Jangankan meminum airnya, berperahu diatasnya juga tidak bisa. Pernah pemerintah membut alternatif untuk mengatasi kemacetan ibukota dengan membangun angkutan air yang melintasi Ciliwung, tapi tidak beroperasi dengan baik karena baling-balingnya selalu tersangkut sampah dari dalam sungai sehingga perahu tidak bisa berjalan.
Pemerintah katanya tengah berbenah lagi untuk mengatasi sampah yang ada di Ciliwung dengan melakukan pengerukan sampah, penertiban rumah-rumah disepanjang bantaran sungai. Apapun itu, selambat apapun itu, tapi jika kita masih suka membuang apapun kedalamnya.
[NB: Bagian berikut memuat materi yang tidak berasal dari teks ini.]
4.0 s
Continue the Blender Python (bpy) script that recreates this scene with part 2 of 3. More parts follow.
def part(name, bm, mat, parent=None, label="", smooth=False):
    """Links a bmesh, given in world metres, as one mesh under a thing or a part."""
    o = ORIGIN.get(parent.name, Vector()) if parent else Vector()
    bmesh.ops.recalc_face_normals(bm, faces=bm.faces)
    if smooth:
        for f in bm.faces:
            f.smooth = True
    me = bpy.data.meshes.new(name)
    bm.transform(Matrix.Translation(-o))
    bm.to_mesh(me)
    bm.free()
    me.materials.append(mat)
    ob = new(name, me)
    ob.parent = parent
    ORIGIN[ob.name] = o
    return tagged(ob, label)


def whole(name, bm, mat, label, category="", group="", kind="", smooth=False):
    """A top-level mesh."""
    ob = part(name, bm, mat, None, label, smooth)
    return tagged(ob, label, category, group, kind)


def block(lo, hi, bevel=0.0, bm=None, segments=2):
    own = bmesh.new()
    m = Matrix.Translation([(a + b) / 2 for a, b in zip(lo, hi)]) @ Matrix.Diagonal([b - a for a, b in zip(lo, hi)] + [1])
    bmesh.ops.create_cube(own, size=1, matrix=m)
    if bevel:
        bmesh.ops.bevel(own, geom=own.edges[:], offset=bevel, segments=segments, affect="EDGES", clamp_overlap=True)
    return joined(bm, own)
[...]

Ciliwung tidak akan pernah bersih sampai kapanpun. Dan cerita tentang Ratu dari Timur itu hanya legenda.
Memang sih mengembalikan Ciliwung seperti masa keemasanya dulu adalah hal yang mustahil, ciliwung yang sudah menghitam tidak akan mungkin bisa kembali jernih, apalagi bisa meminum airnya, tapi minimal kita bisa menjaganya agar tidak semakin parah. Sekarang saja kondisinya sudah seperti itu apalagi nanti.
Sekecil apapun pasti akan berpengaruh pada kondisi sungai tersebut. Seperti tidak membuang sampah sembarangan. Klise memang, tapi buktinya masih banyak yang membuang sampah sembarangan secara sadar maupun tidak sadar, meskipun hanya sampah sebungkus permen yang tidak banyak artinya.
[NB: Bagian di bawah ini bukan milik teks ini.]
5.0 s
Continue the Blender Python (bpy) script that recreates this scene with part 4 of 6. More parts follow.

Nyatanya, dari satu bungkus sampah itu akan sangat berarti, meskipun kita tidak membuangnya secara langsung kedalam Ciliwung. Bila mengabaikannya akan membuat jutaan ton sampah bungkus permen. Dari jutaan ton itu akan bertambah terus, bisa jadi tidak hanya Ciliwung yang tertutup sampah, tapi juga Jakarta. Dan kalau memperhatikannya kita bisa mengurangi sampah permen sampai jutaan ton dan ikit andil dalam menyelamatkan bumi meskipun kecil, tidak terlihat, dan sepele.
Tidak harus menunggu orang lain, tidak harus menunggu pemerintah. Tapi kita sendiri yang harus memulai, mulai dari saya.
Untuk kita, untuk Jakarta, untuk anak cucu kita, bahkan untuk dunia.